West Michigan lawmakers support re-evaluation of bump stocks
KALAMAZOO, Mich. (NEWSCHANNEL 3) - In the wake of the Las Vegas massacre, congressional lawmakers on both sides say they're open to banning bump stocks.
The device is what shooter Stephen Paddock used so he could shoot faster. The bump stock Paddock used allowed his semi-automatic gun to shoot like a fully automatic gun. Paddock killed 58 people and injured more than
500 before taking his own life.
Gun shop owner Joel Fulton knows all about them.
"Basically what they do is use the inertia of the recoil to force the finger to hit the trigger again and again repeatedly probably faster than I could squeeze my trigger myself,” says Fulton, owner of Freedom Firearms in Battle Creek.
While Fulton’s store sells bump stocks, Fulton says they don’t sell well because they’re expensive to operate in this manner.
“A year ago we had so many in stock, not only here but my distributors did, they were practically giving them away because they couldn't sell,” says Fulton.
Pretty soon, bump stocks may not be on sale at all.
Congressional Republicans are urging The Bureau of Alcohol, Tobacco and Firearms to re-evaluate bump stocks.
West Michigan’s Fred Upton tweeting Thursday that he supports this move.
“I don't think it changes anything,” says Fulton. “I think they (mass murderers) find different instruments to do it with."
Fulton also says banning bump stocks could lead to a slippery slope.
"It has the potential to drive sales if they try and ban something and then people are afraid,” said Fulton. “What's next,” he adds
Newschannel 3 reached out to West Michigan’s congressional delegation to get their take on bump stocks. Here are the responses we received:
Statement from Senator Gary Peters (D)
“I was horrified by the tragedy in Las Vegas, and my heart goes out to the victims, their families and the entire community. It’s apparent that the bump stock used in this shooting made the attack more deadly, and I think this is an issue that Congress needs to take a very close look at. I will carefully consider any legislation that comes before the Senate on this issue.”

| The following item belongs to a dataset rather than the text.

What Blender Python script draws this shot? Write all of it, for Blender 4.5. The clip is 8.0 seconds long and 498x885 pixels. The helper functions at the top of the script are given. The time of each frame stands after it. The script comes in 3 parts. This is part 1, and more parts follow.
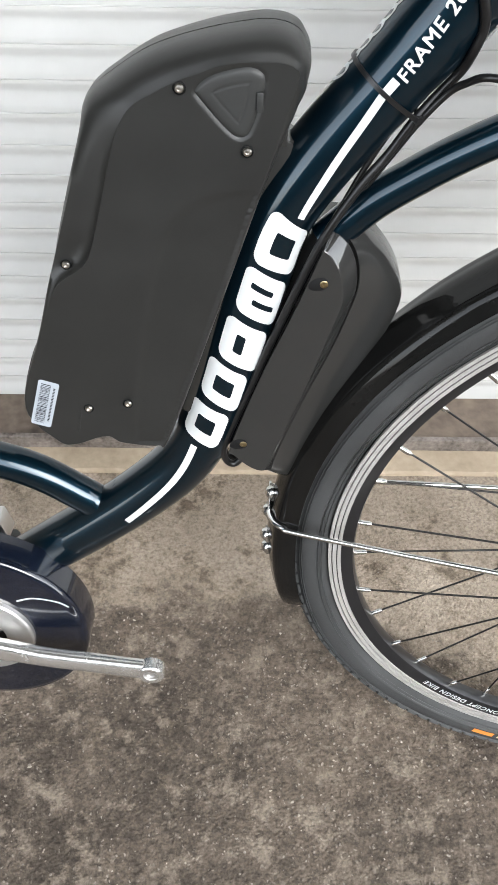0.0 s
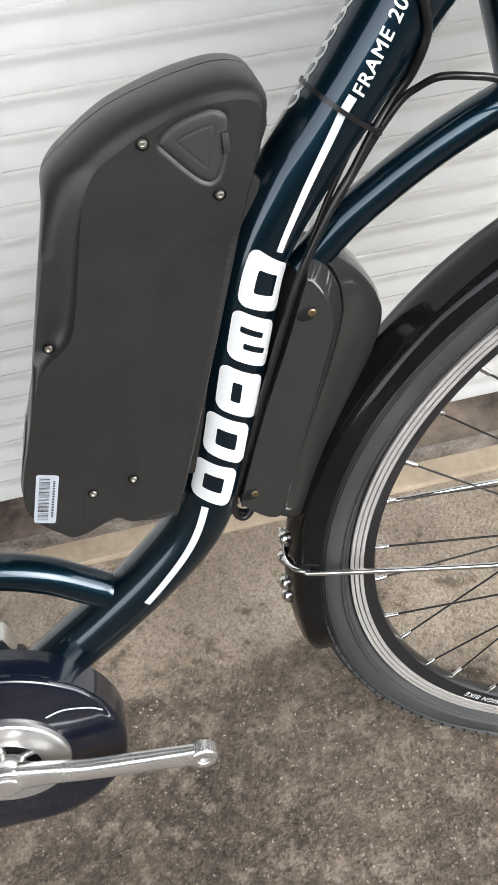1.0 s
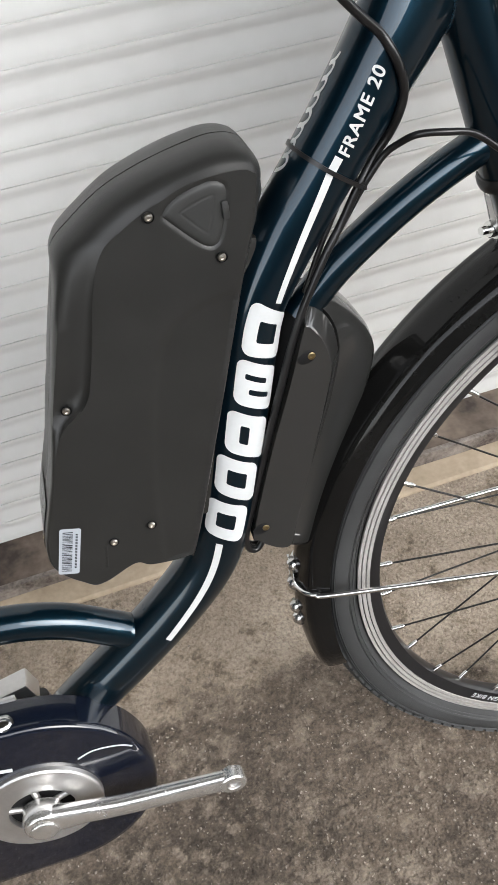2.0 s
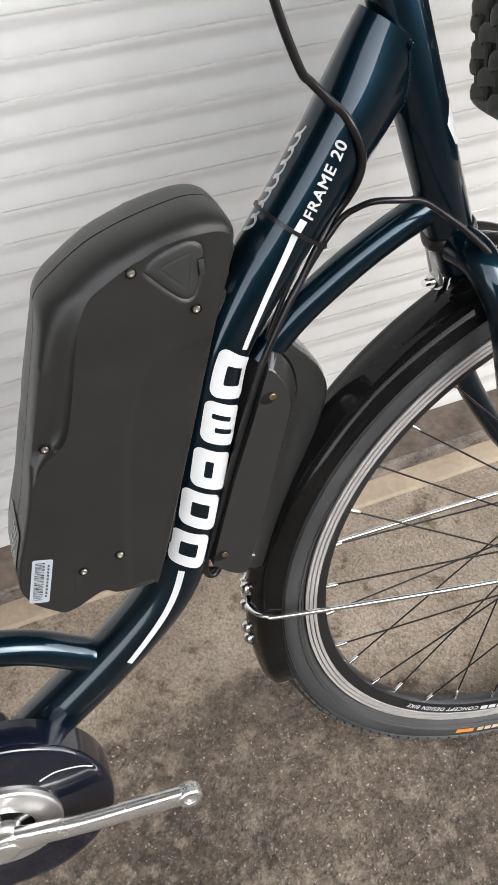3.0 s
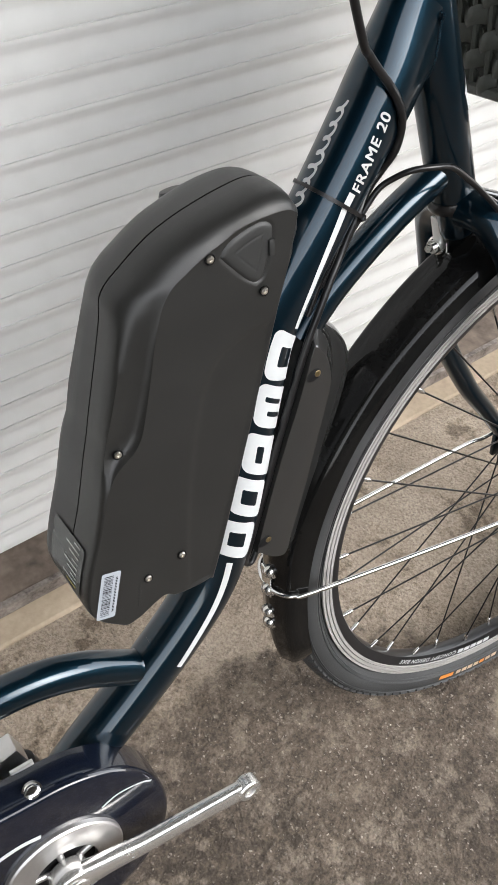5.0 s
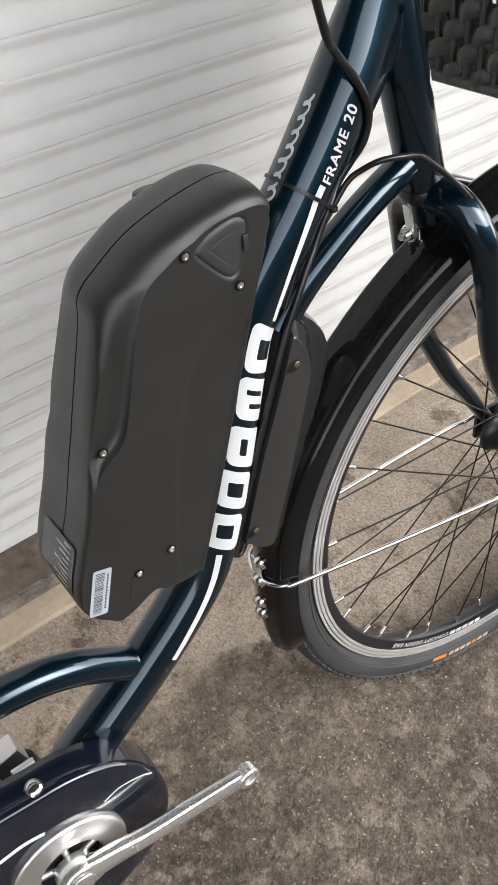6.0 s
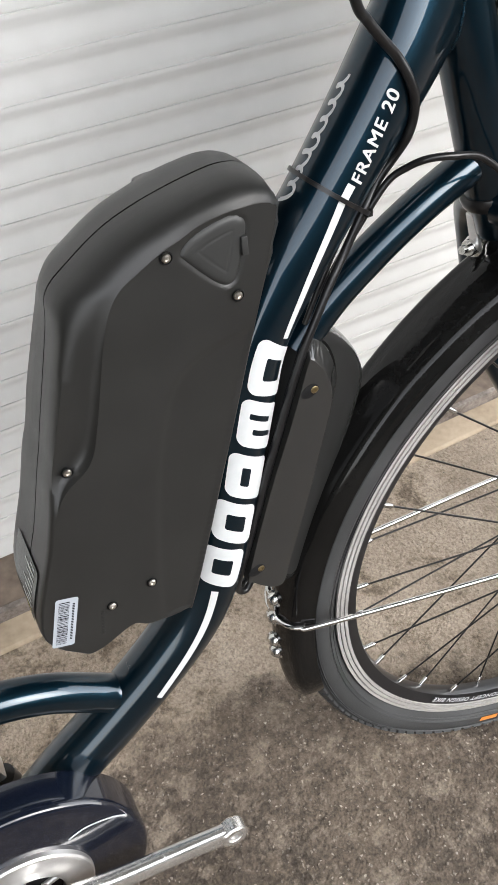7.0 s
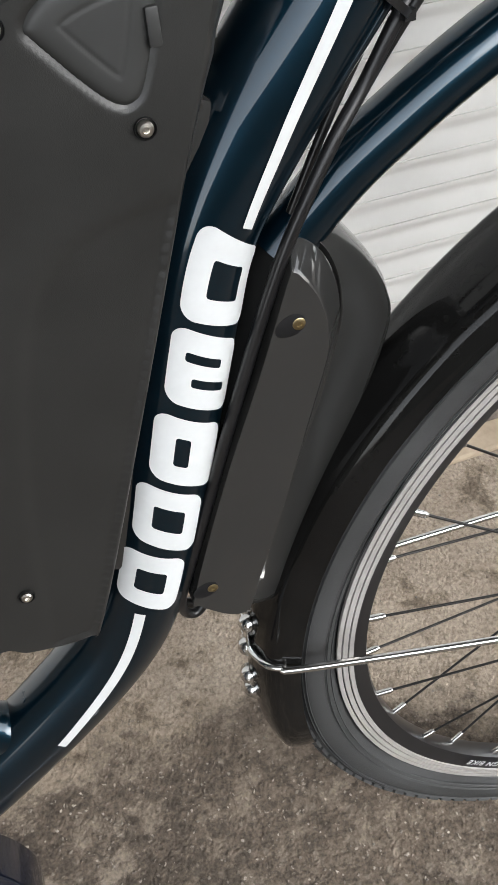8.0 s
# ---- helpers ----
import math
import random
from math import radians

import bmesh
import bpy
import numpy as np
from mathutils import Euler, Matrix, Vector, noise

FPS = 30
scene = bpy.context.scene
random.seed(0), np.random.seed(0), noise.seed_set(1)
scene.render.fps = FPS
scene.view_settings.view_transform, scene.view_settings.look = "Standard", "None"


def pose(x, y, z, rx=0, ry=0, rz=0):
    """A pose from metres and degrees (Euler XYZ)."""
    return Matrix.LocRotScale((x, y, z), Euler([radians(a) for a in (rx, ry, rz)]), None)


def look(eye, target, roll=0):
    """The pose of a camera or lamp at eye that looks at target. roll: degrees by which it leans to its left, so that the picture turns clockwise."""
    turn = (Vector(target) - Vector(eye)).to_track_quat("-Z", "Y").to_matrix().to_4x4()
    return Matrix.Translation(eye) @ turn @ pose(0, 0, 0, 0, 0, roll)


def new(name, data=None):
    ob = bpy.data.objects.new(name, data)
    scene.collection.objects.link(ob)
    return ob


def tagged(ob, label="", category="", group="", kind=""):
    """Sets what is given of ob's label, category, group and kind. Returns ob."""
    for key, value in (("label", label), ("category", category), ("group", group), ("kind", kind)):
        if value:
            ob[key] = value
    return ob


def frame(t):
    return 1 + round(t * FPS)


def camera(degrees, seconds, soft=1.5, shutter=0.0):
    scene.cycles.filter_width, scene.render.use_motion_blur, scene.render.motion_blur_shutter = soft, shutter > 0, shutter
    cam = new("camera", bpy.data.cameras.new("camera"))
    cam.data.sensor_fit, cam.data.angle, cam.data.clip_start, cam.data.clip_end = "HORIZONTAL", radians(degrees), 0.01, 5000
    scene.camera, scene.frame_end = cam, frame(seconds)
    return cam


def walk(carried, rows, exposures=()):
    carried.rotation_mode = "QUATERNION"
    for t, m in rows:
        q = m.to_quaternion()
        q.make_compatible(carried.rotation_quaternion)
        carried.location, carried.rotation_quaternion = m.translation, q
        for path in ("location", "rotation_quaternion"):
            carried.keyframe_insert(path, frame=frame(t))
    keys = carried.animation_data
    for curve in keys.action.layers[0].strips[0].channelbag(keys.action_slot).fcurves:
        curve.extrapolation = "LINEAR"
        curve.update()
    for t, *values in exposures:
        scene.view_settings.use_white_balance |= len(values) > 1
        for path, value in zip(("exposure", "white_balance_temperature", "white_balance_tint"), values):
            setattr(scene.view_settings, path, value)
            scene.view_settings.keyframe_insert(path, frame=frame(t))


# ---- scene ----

Statement from Rep. Fred Upton (R)
“In the wake of the horrific tragedy in Las Vegas it’s clear that we cannot with a straight face justify the legality of these tools that can so easily be manipulated to do unimaginable harm and are specifically designed to get around the automatic weapon ban.
“There is no place for them in a civil society. None.
“I am currently working with other members of Congress who share my concerns on a letter to the ATF. It is my hope that after a thorough examination, the ATF will agree with us and conclude these mechanisms violate the law and will be banned.
“It is our responsibility to look at what happened in Las Vegas and find ways to take action. This is a step we can and should take. I’m proud to stand up and push this common-sense effort to ban bump-stocks.”
Statement from Rep. Bill Huizenga (R)
“As an avid sportsman, I believe in a strong and robust defense of the Second Amendment. However, fully-automatic weapons have been banned with little exception since 1986. Equipment that modifies legal firearms to the point where their rate of fire becomes synonymous with fully automatic weapons needs to be examined. I believe a discussion on bump stocks is appropriate.”
Senator Debbie Stabenow (D) says she supports the ban of bump stocks. Newschannel 3 has reached out to Rep. Justin Amash (R) but has not heard back yet.